The PTI government also drastically revised down the active privatisation list, restricting it to only 8 from 64 companies. All bleeding companies like Pakistan International Airlines (PIA) and the Pakistan Steel Mills (PSM) have been dropped from active list of privatization.
In between there was a good news and Pakistan finally jumped up 11 places on the Word Bank’s Ease of Doing Business Index and clinched 136th position — for the first time in 15 years — due to reforms introduced by previous federal and provincial governments.
During the year, the rulers devalued the currency by 33% and increased interest rates by over 425 basis points, which were probably the most stringent measures taken by any country in the region. These measures along with anticipated additional taxes will stifle the economic growth rate.
This will make difficult for Prime Minister Khan to meet his two topmost priorities – providing 10 million jobs and shelter through 50 million housing units. Despite these measures, the investors remained nervous and the Pakistan Stock Exchange (PSX) has been nose-diving.

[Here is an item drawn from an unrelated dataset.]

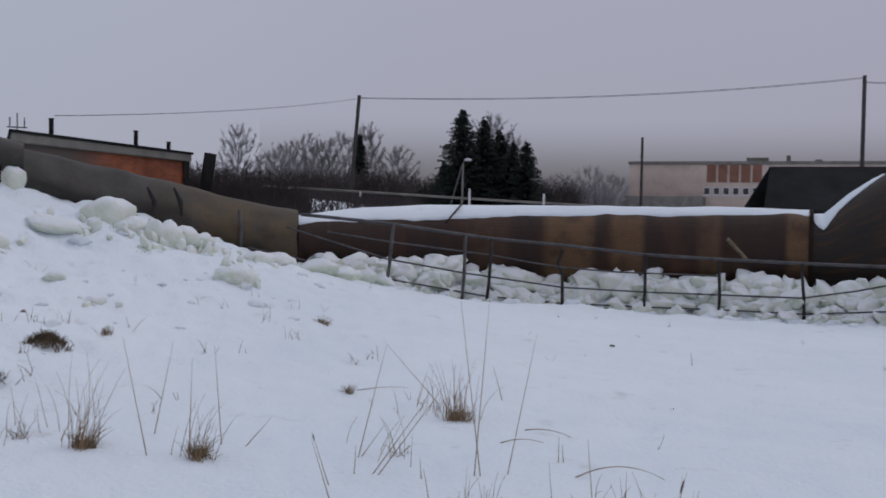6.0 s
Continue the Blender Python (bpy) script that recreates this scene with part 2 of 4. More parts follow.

After the recent devaluation, the rupee is trading at an all-time low of Rs139 to the greenback in the inter-bank market. Yet more will come but hopes for the export to revive remain diminishing due to lack of exportable surplus.
The PT government is projected to add over Rs10 trillion in public debt during its first three years, due to rigidity in expenditures, increase in interest rates and currency devaluation. This debt will be equal to the total debt added by the last PML-N government in its five years term.
The government will face serious issues in broadening the tax base. For the tax year 2018, there are about 1.5 million taxpayers on the Active Taxpayers List.
The tax revenues will be another challenge for the PTI in 2019 as it has so far remained unable to appoint a dynamic person to head the Federal Board of Revenue (FBR). Jehanzeb Khan could be a good federal secretary finance.
How 2019 will be in terms of economic growth rate can be best described in the words of Finance Minister Asad Umar. When there is an issue of survival, “economic growth becomes a secondary issue,” he said on December 28.